UPS trades at about 26.7 times this year's estimate and at roughly 21.6 times the 2010 estimate. That's in the ballpark of FedEx, which trades at about 25.8 times this year's estimate, and roughly 18.9 times next year's estimate. But at the end of the day it's just too expensive to get involved. (For further reading, check out Understanding The P/E Ratio.)

As far as the holiday season is concerned, there could certainly be a seasonal pickup in demand for shipping. But any bump up could be short-lived as a result of the still sluggish economy and malaise on Main Street.
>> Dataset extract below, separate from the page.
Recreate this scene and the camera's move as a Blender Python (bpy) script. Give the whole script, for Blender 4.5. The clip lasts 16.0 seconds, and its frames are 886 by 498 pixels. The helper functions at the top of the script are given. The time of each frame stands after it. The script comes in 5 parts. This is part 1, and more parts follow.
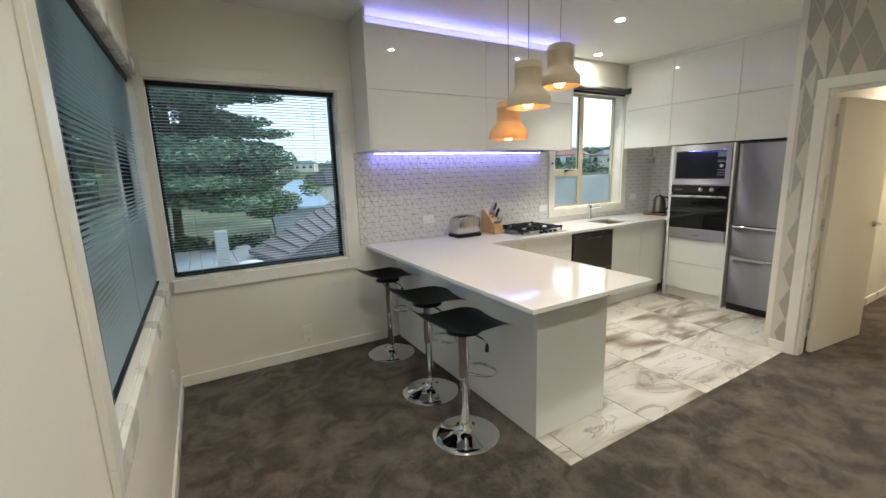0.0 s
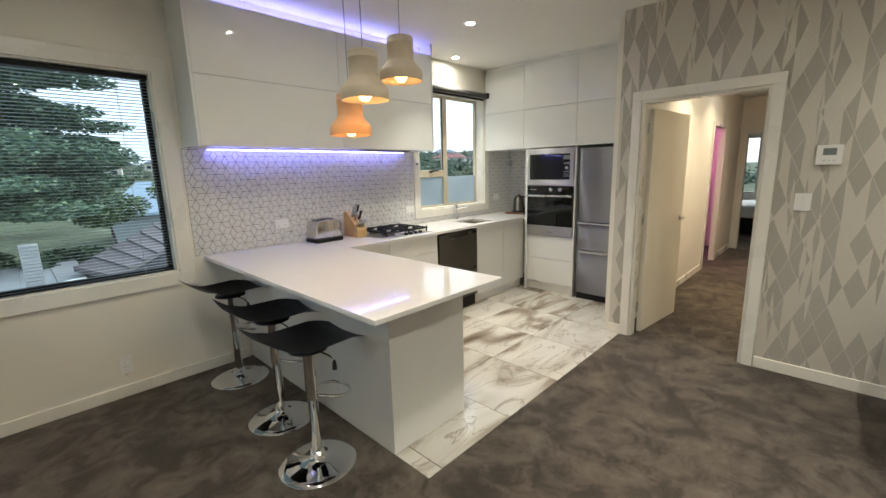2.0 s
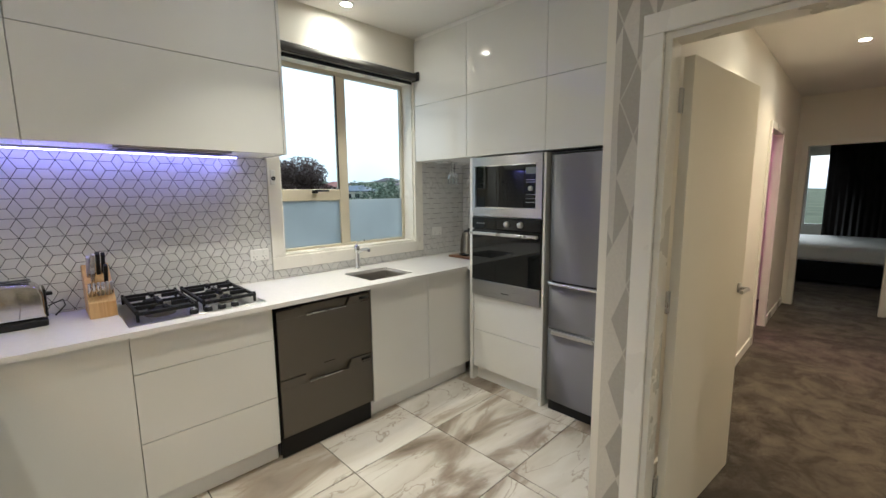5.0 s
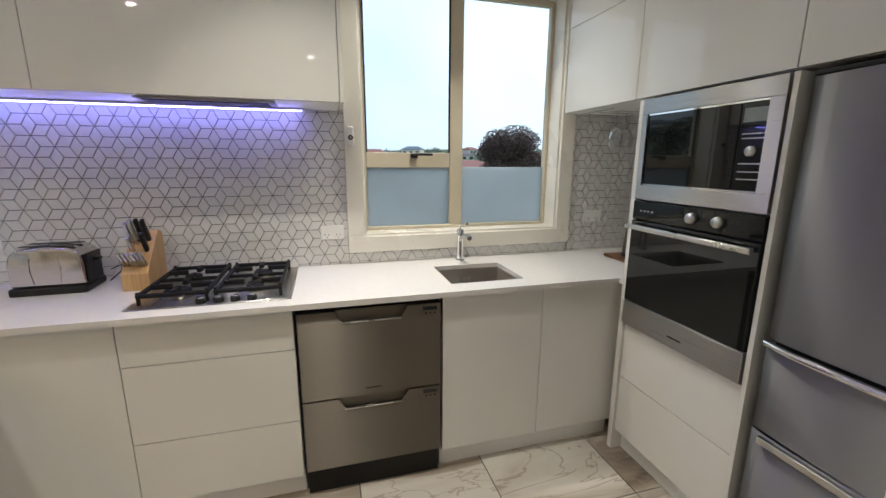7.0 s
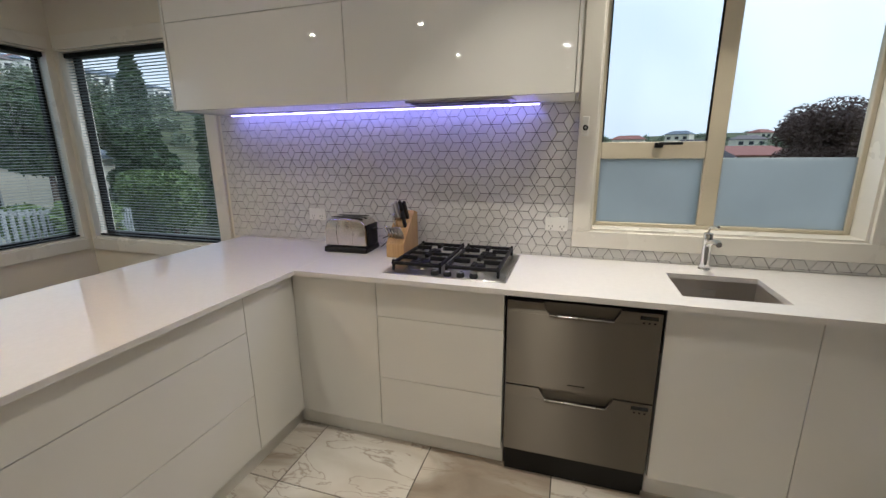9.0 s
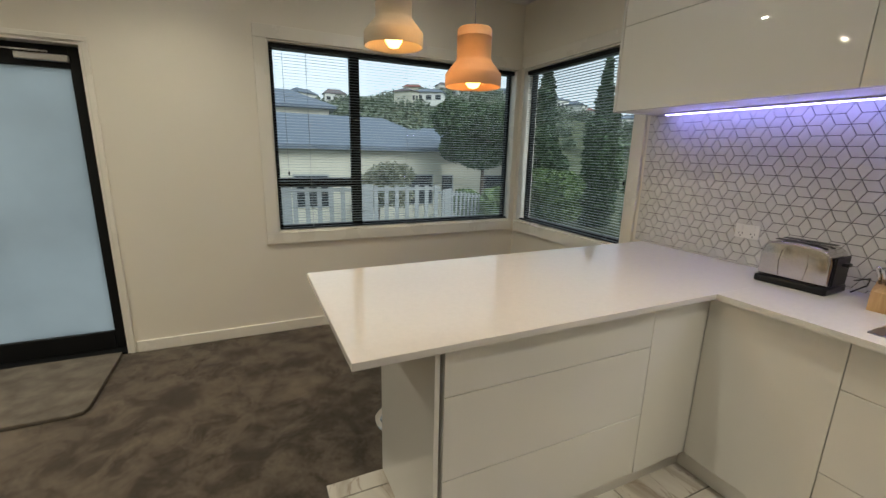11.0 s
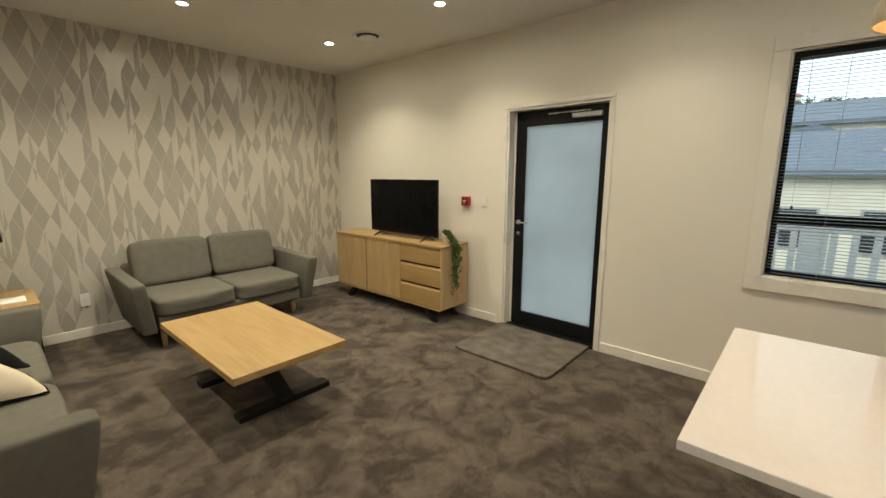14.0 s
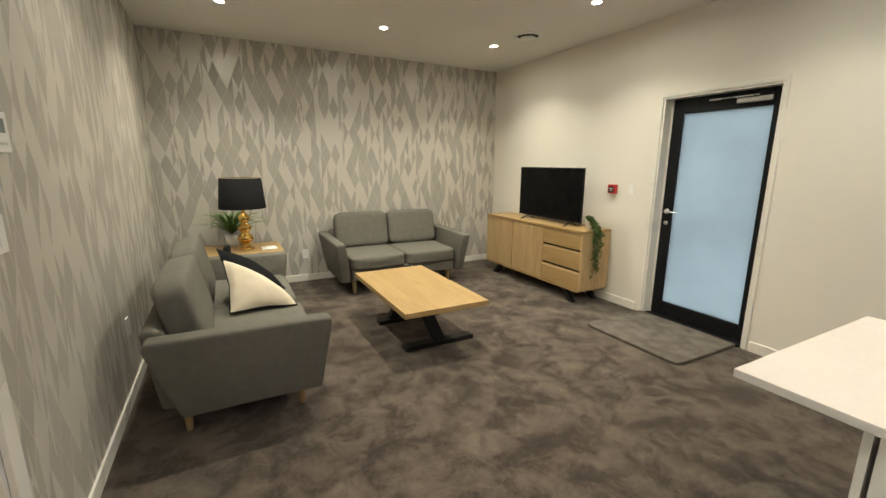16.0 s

It's also worth looking at the solid run the company has had since earlier in the year. While great for shareholders at the time, we could see some profit taking in the near-term.

Keep An Eye Open
The company is expected to release its third-quarter numbers on the 22nd of this month. Analysts are expecting the company to earn 52 cents a share. It's unclear whether the company will be able to hit or beat that number. What I am more interested in is what management will say about its expectations for the next few quarters and its outlook for earnings and the economy. Management's comments may dictate how the shares trade in the very near-term. (For more, check out Earnings Forecasts: A Primer.)

Alternatives For The Holidays
American Express (NYSE:AXP) is worth a closer look given that the holidays are near and cash-strapped consumers will be looking to buy gifts with credit cards. It trades at more than 30 times this year's estimate. Then again, there could be some upside to the estimates that are out there in the back half of the year. The company is due to release its third-quarter number later this month.

There could also be some near-term upside to Mastercard (NYSE:MA) for similar reasons. It trades at a slightly cheaper 20.5 times this year's estimate and it's expected to grow at about 17.9% from this year to next year. (For related reading, check out Investing In Credit Card Companies.)

The Bottom Line
I like UPS's prospects in the longer term but at this point it might be worth waiting to see if the stock pulls back. It hasn't done a great job of meeting expectations this past year. It also trades at too lofty a price-to-expected earnings multiple for me.